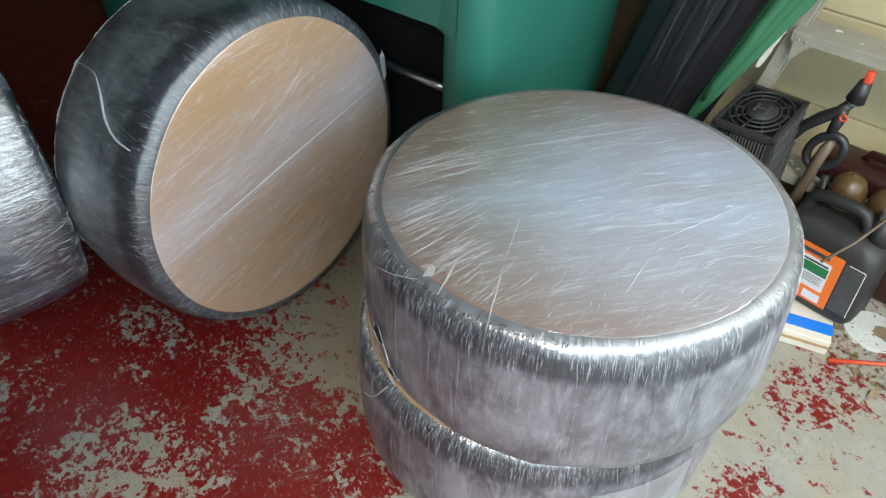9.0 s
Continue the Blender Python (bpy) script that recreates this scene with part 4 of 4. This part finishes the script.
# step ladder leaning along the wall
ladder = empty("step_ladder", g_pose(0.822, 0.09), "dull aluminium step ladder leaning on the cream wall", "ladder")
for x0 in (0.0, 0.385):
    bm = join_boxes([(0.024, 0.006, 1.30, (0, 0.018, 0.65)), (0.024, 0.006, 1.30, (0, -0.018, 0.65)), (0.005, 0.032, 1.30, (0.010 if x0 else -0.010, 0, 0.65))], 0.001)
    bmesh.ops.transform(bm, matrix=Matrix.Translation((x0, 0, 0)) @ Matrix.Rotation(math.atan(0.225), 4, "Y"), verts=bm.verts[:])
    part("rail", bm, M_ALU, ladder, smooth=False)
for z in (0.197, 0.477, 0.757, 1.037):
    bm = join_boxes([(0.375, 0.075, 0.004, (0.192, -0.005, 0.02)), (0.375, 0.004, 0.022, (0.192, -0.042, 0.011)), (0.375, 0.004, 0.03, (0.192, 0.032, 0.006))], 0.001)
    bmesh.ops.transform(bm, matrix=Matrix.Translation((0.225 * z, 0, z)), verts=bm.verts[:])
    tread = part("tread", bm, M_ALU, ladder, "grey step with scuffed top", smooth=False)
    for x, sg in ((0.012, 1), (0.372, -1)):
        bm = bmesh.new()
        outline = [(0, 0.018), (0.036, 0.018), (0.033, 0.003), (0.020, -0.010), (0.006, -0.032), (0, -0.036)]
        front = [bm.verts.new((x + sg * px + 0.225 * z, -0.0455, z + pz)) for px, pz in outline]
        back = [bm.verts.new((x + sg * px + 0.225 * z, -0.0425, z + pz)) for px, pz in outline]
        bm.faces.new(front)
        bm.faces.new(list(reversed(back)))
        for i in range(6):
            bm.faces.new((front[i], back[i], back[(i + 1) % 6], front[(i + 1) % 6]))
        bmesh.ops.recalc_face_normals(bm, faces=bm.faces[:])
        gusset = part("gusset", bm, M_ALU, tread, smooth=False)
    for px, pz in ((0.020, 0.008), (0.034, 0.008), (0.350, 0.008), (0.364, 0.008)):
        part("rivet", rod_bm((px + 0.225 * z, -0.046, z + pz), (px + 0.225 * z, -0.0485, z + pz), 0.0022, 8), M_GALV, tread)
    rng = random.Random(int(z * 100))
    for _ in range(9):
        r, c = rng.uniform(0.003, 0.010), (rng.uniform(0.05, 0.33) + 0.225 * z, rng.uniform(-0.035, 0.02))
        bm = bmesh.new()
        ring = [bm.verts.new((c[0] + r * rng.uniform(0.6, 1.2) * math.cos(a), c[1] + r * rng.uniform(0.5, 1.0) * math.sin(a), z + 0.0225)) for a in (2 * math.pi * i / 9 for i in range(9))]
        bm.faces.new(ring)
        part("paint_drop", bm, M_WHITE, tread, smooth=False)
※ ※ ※
Show each line holding the word "with".

Continue the Blender Python (bpy) script that recreates this scene with part 4 of 4. This part finishes the script.
    tread = part("tread", bm, M_ALU, ladder, "grey step with scuffed top", smooth=False)